ペット用や養殖を目的に多種多様な生き物が世界各国から輸入されている。しかし、中には野生化して様々な悪影響を与えるものがある。
平成16年施行の「外来生物法」では、それら生物を特定外来生物に指定。飼養・栽培・保管・運搬・輸入を制限している。違反した場合、個人には1年以下の懲役や100万円以下の罰金、法人には5000万円以下の罰金が科せる。
同法が適用されるのは、生きている個体に対してのみ(ただし種・卵などにも同様の制限がかかる)。国では、随時、特定外来生物のリストを更新しているが、普段滅多に見かけることのないものから、身近な動物までが名を連ねている。だから、知らず知らずの内にそれら生物を捕まえたり飼育してしまい、法に触れている可能性もある。

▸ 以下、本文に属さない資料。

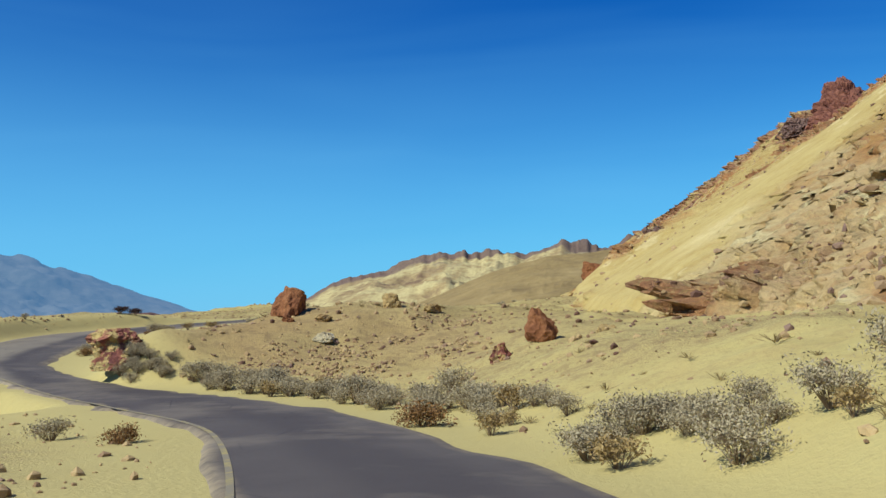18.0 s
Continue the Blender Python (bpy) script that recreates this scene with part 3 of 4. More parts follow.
# ---- the distance ----
def ridge(name, centre, far, crest, depth, rough, seed, material, label, base=-30, n=620, m=80, jag=0.0):
    """A range of hills: crest as rows of heading to the left of +y and elevation, in degrees, seen from the centre."""
    c = np.array(crest, float)
    az = np.linspace(c[0, 0], c[-1, 0], n)
    order = np.argsort(c[:, 0])
    el = np.interp(az, c[order, 0], c[order, 1])
    v = np.concatenate([np.linspace(-1, 0, m), np.linspace(0.06, 0.8, 12)])
    AZ, V = np.repeat(np.radians(az), len(v)), np.tile(v, n)
    top = np.repeat(np.tan(np.radians(el)) * far, len(v)) + centre[2]
    D = far + depth * V
    pts = np.stack([centre[0] - np.sin(AZ) * D, centre[1] + np.cos(AZ) * D, 0 * D], 1)
    prof = np.where(V <= 0, (1 + V) ** 1.25, 1 - 0.7 * V)
    pts[:, 2] = base + (top - base) * prof
    g = np.stack([pts[:, 0], pts[:, 1], 0 * V], 1) / (far * 0.09)
    wob = np.stack([fbm(g * 0.7, 3, seed + 3), fbm(g * 0.7, 3, seed + 4), 0 * V], 1)
    amp = rough * np.clip((top - base), 5, None)
    ridges = 1 - np.abs(fbm(g + 0.4 * wob, 5, seed))
    pts[:, 2] += amp * (1.3 * (ridges - 0.72) * np.sin(np.pi * np.clip(1 + V, 0, 1) ** 0.8) + 0.16 * fbm(g * 6 + wob, 4, seed + 9))
    teeth = np.repeat(0.5 - np.abs(fbm(np.stack([az * 0.4, 0 * az, 0 * az], 1), 5, seed + 21)) + 0.25 * fbm(np.stack([az * 3, 0 * az, 0 * az], 1), 3, seed + 23), len(v))
    pts[:, 2] += jag * amp * teeth * np.exp(-((V / 0.16) ** 2))
    me = mesh_of(name, pts, grid_faces(n, len(v)))
    attribute(me, "band", np.clip(prof + 0.12 * fbm(g * 1.5, 4, seed + 31), 0, 1))
    me.materials.append(material)
    return tagged(new(name, me), label, "mountains", kind="structure")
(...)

数多い特定外来生物の中から、身近なものを紹介すると、まずは釣り人にお馴染みの淡水魚のブラックバス(オオクチバス・コクチバス)とブルーギル。これらを生きたまま持ち帰ろうとしたり、生息地以外の池に放流しようとして逮捕されたという例は過去に何件もある。
次に身近なものといえばウシガエル。食用として養殖されていたが、食材としての価値が下がるにつれて野生化。圧倒的な巨体で在来種を捕食するため、生態系に悪影響を与える。これも、食用にする場合でも生きたまま持ち帰れない。
農作物に深刻な被害を与えるアライグマは近年、津市内にも出没。香良洲町の特産品であるナシを荒らすだけでなく、市街地への出没も危惧されている。
最近、たまに報道されたり、全国の自治体が駆除に手を焼いているのが、今の時季に鮮やかな黄色い花を咲かせている北米原産の植物「オオキンケイギク」。生命力が強く、荒れ地でも育つため、過去には法面緑化にも活用されたが、在来種を押しやるくらいの繁殖を続けている。津市内でも道路の脇や中央分離帯など至る所で見られる。
毒を持つセアカゴケグモのように有害な特定外来生物は話題に上がるが、生態系に影響を与えるだけの生物は話題になりづらい。例えば県内では北勢地方に生息している淡水魚・カダヤシはメダカと姿が似ており、生息域も競合している。そのため、繁殖力の強いカダヤシにメダカが駆逐され、知らないところで生態系が塗り替えられていたということも実際に起こり得る話だ。
また、国は国内で大繁殖しているミドリガメ(ミシシッピアカミミガメ)を在来種のイシガメなどの脅威になるとして特定外来生物に指定する意向を示している。ただし、ペットとして広く飼育されていることを考慮し、禁じられるのは輸入のみになる予定。
このように特定外来生物との関わり方は、非常に難しい。これからの季節、屋外に出る機会も増えるだけに、環境を守るという意識の前に、まずは無用の法的トラブルを避けるため、市民一人ひとりが正しい知識を持つことが求められている。